__Available data__:
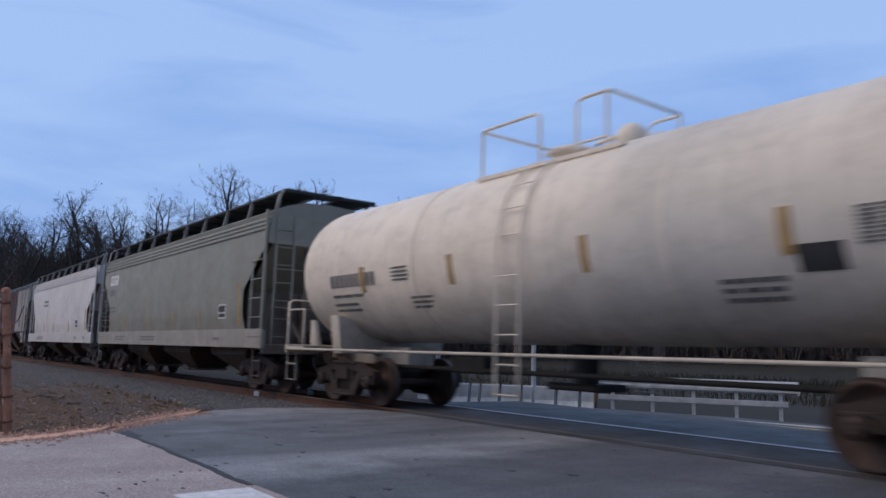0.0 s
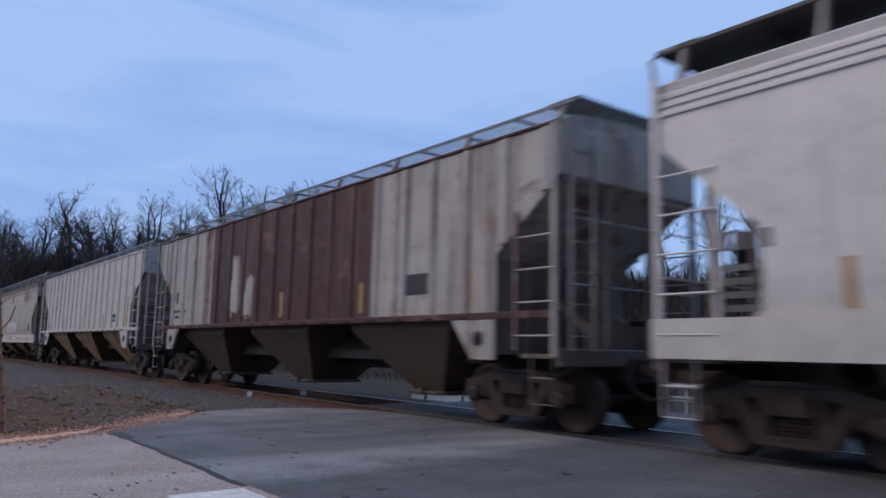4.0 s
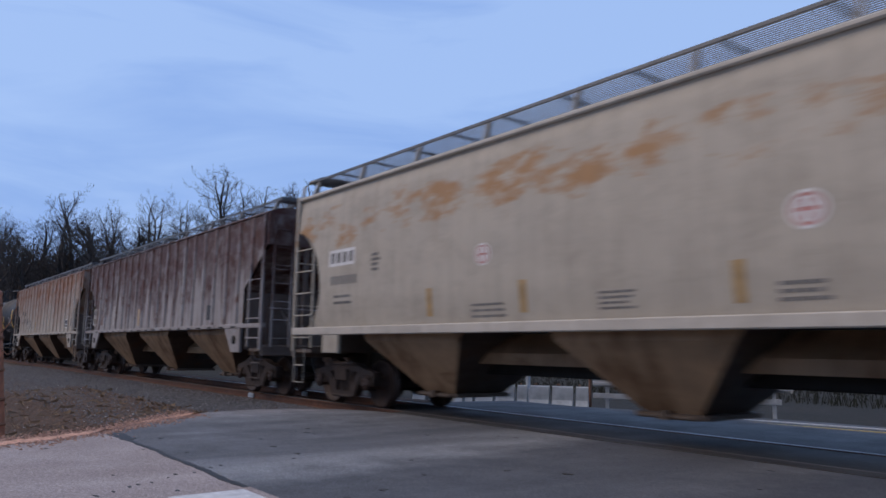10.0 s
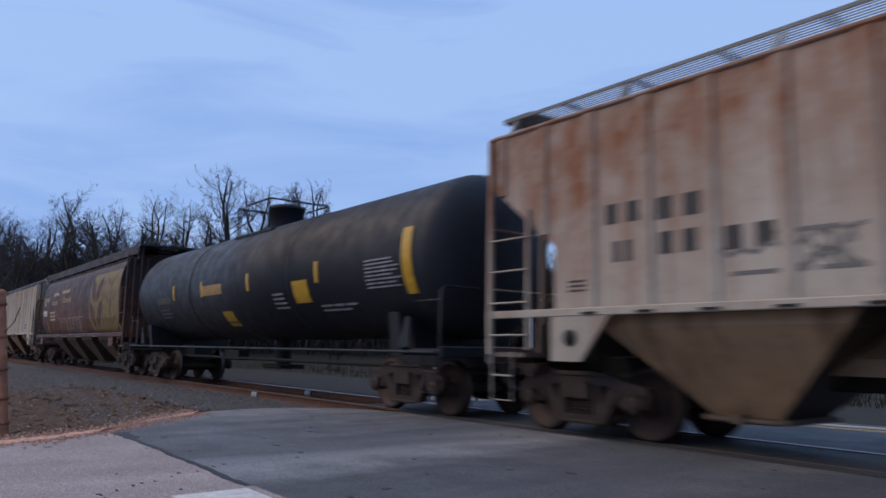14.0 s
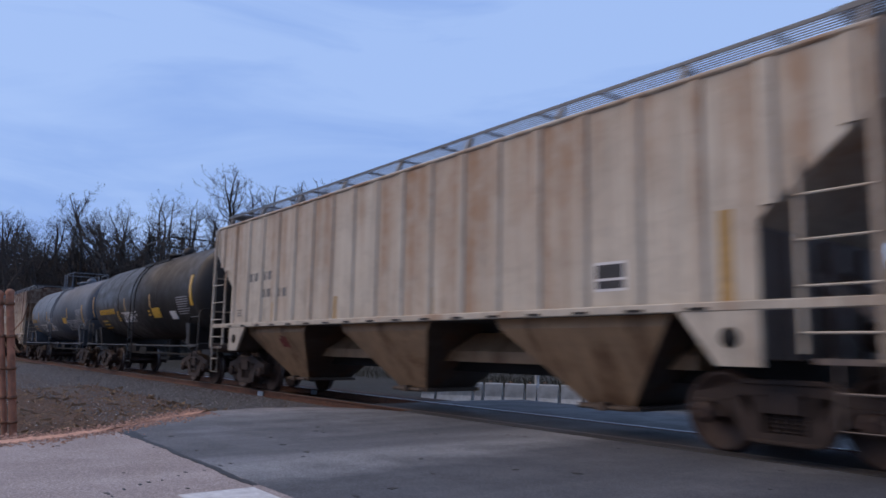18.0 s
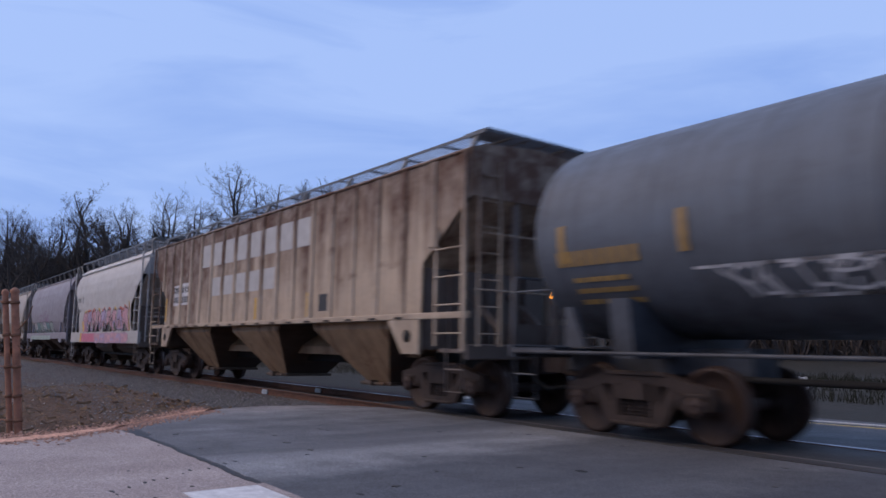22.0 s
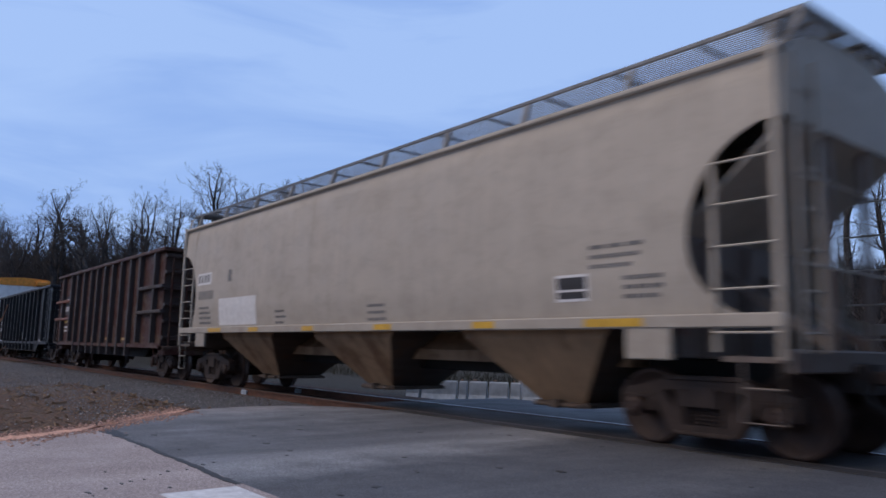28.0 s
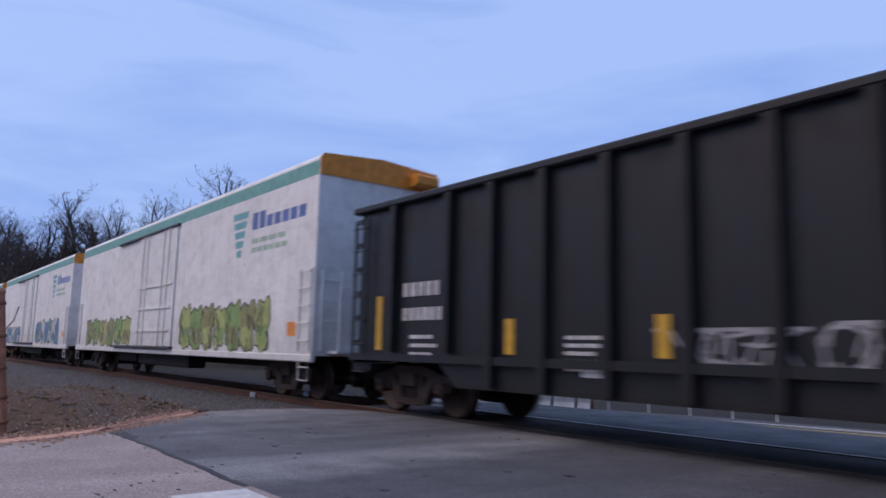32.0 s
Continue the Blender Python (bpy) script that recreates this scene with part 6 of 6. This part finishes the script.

__Short exercise__: Repeat the material above word for word and skip every image in it.

__Task solution__:
0.0 s
4.0 s
10.0 s
14.0 s
18.0 s
22.0 s
28.0 s
32.0 s
Continue the Blender Python (bpy) script that recreates this scene with part 6 of 6. This part finishes the script.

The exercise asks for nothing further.